### Brief
The listing below must be repeated word for word, with its images excluded.

::: Dataset content

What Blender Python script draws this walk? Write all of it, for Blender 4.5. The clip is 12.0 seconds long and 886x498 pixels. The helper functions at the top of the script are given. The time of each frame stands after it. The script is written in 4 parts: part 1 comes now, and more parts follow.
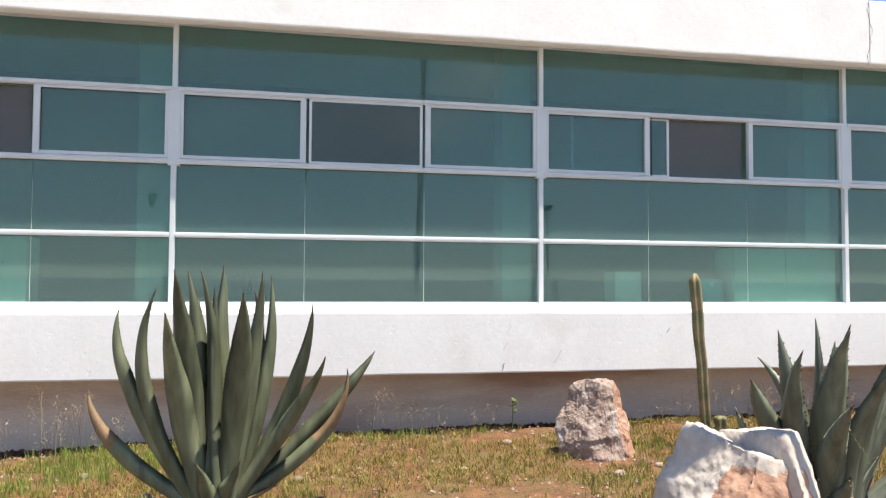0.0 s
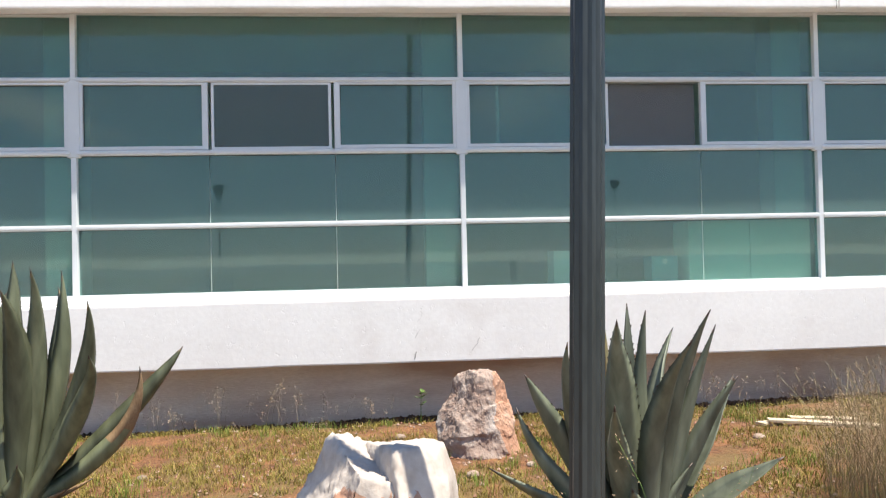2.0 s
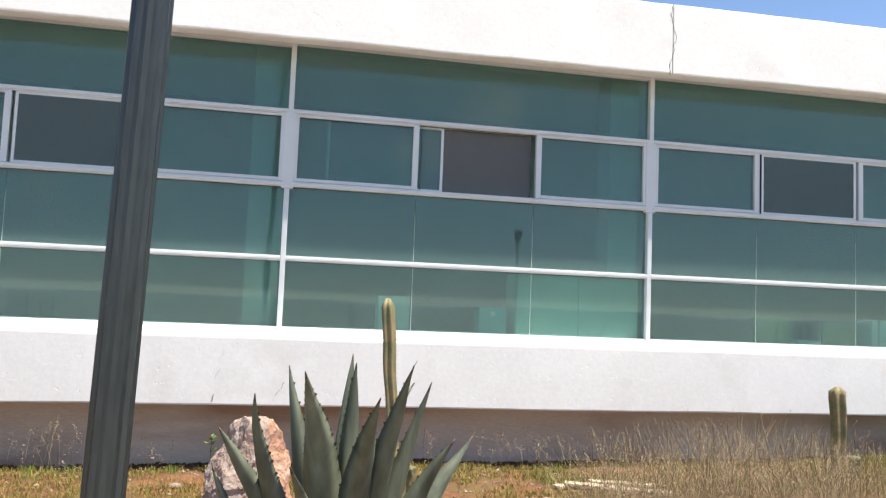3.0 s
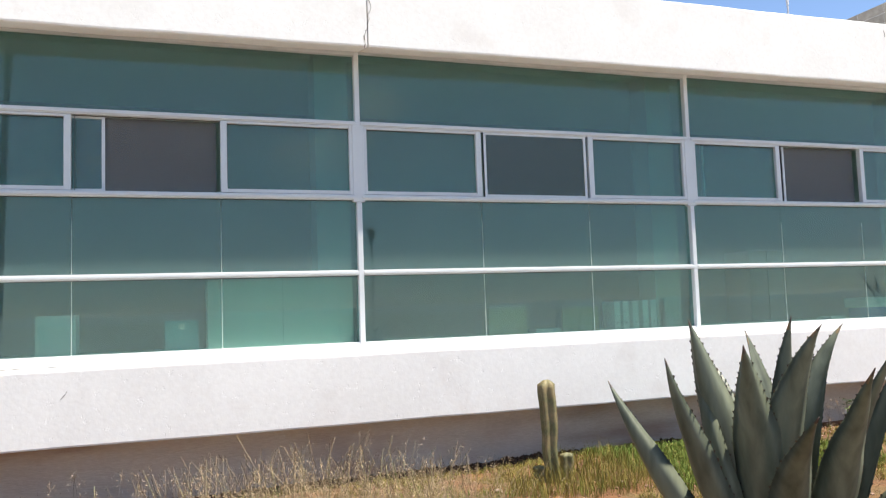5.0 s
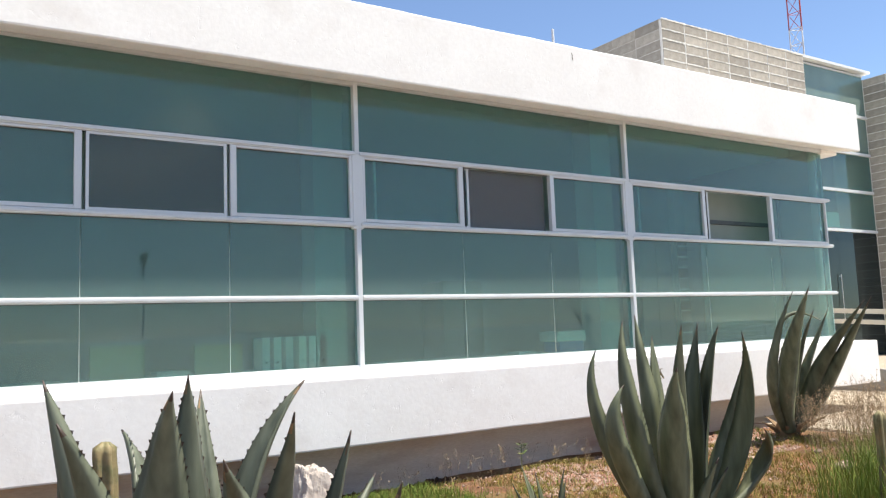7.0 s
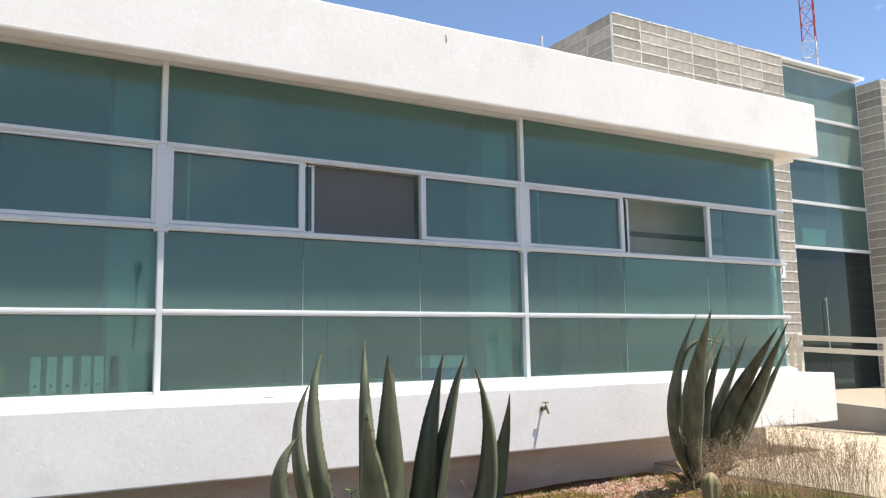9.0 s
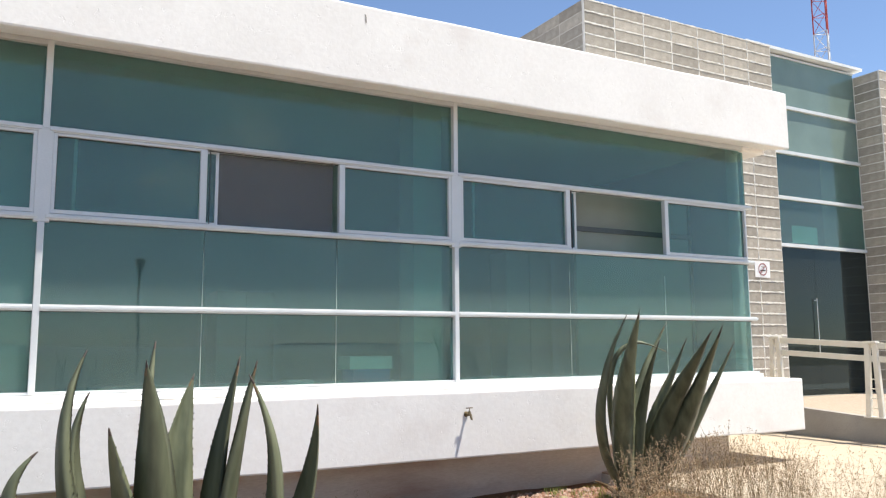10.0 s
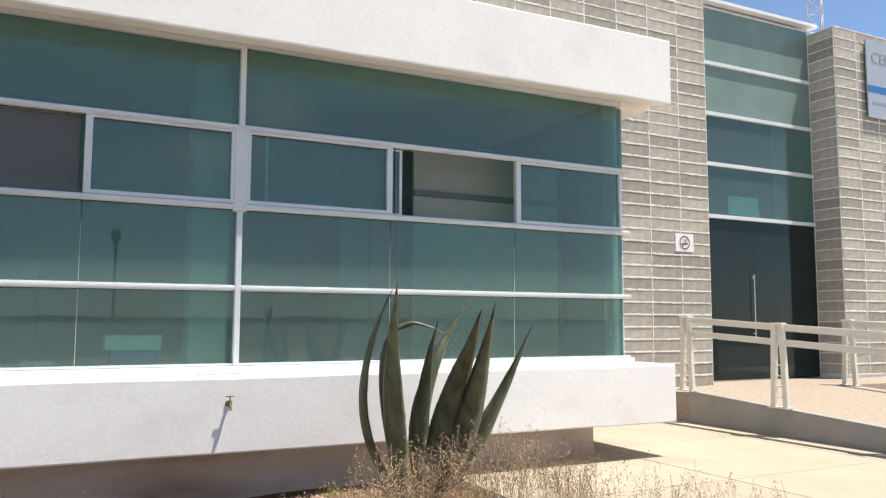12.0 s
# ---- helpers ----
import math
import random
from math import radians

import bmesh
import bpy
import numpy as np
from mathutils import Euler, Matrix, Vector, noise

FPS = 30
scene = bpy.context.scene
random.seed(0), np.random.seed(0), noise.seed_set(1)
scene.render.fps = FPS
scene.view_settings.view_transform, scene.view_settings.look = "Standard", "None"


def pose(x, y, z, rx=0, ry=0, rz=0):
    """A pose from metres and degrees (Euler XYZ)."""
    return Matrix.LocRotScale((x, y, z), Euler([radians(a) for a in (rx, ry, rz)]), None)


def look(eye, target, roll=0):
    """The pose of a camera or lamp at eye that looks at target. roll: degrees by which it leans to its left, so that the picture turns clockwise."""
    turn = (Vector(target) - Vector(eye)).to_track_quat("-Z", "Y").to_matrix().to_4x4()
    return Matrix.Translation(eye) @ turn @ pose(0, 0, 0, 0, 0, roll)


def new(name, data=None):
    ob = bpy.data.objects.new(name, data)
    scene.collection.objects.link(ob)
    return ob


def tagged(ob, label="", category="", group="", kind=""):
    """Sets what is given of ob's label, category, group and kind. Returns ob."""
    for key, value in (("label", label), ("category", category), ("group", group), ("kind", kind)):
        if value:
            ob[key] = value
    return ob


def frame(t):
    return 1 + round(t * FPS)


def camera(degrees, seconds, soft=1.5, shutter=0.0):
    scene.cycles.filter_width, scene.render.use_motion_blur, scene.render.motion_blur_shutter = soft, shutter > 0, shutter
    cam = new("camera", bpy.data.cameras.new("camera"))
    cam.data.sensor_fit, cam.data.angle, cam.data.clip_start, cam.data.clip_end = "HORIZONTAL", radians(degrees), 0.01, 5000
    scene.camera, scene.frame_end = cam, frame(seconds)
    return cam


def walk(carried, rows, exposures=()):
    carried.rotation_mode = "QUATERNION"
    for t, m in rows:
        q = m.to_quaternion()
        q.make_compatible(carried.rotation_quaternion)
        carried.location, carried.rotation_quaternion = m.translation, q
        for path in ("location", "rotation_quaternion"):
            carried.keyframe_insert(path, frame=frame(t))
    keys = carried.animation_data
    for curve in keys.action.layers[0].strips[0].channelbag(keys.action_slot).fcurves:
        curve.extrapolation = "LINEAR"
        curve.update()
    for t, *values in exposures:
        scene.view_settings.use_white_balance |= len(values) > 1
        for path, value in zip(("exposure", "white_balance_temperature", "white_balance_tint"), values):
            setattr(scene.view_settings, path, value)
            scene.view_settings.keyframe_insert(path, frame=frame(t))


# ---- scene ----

::::::

### The output
What Blender Python script draws this walk? Write all of it, for Blender 4.5. The clip is 12.0 seconds long and 886x498 pixels. The helper functions at the top of the script are given. The time of each frame stands after it. The script is written in 4 parts: part 1 comes now, and more parts follow.
0.0 s
2.0 s
3.0 s
5.0 s
7.0 s
9.0 s
10.0 s
12.0 s
# ---- helpers ----
import math
import random
from math import radians

import bmesh
import bpy
import numpy as np
from mathutils import Euler, Matrix, Vector, noise

FPS = 30
scene = bpy.context.scene
random.seed(0), np.random.seed(0), noise.seed_set(1)
scene.render.fps = FPS
scene.view_settings.view_transform, scene.view_settings.look = "Standard", "None"


def pose(x, y, z, rx=0, ry=0, rz=0):
    """A pose from metres and degrees (Euler XYZ)."""
    return Matrix.LocRotScale((x, y, z), Euler([radians(a) for a in (rx, ry, rz)]), None)


def look(eye, target, roll=0):
    """The pose of a camera or lamp at eye that looks at target. roll: degrees by which it leans to its left, so that the picture turns clockwise."""
    turn = (Vector(target) - Vector(eye)).to_track_quat("-Z", "Y").to_matrix().to_4x4()
    return Matrix.Translation(eye) @ turn @ pose(0, 0, 0, 0, 0, roll)


def new(name, data=None):
    ob = bpy.data.objects.new(name, data)
    scene.collection.objects.link(ob)
    return ob


def tagged(ob, label="", category="", group="", kind=""):
    """Sets what is given of ob's label, category, group and kind. Returns ob."""
    for key, value in (("label", label), ("category", category), ("group", group), ("kind", kind)):
        if value:
            ob[key] = value
    return ob


def frame(t):
    return 1 + round(t * FPS)


def camera(degrees, seconds, soft=1.5, shutter=0.0):
    scene.cycles.filter_width, scene.render.use_motion_blur, scene.render.motion_blur_shutter = soft, shutter > 0, shutter
    cam = new("camera", bpy.data.cameras.new("camera"))
    cam.data.sensor_fit, cam.data.angle, cam.data.clip_start, cam.data.clip_end = "HORIZONTAL", radians(degrees), 0.01, 5000
    scene.camera, scene.frame_end = cam, frame(seconds)
    return cam


def walk(carried, rows, exposures=()):
    carried.rotation_mode = "QUATERNION"
    for t, m in rows:
        q = m.to_quaternion()
        q.make_compatible(carried.rotation_quaternion)
        carried.location, carried.rotation_quaternion = m.translation, q
        for path in ("location", "rotation_quaternion"):
            carried.keyframe_insert(path, frame=frame(t))
    keys = carried.animation_data
    for curve in keys.action.layers[0].strips[0].channelbag(keys.action_slot).fcurves:
        curve.extrapolation = "LINEAR"
        curve.update()
    for t, *values in exposures:
        scene.view_settings.use_white_balance |= len(values) > 1
        for path, value in zip(("exposure", "white_balance_temperature", "white_balance_tint"), values):
            setattr(scene.view_settings, path, value)
            scene.view_settings.keyframe_insert(path, frame=frame(t))


# ---- scene ----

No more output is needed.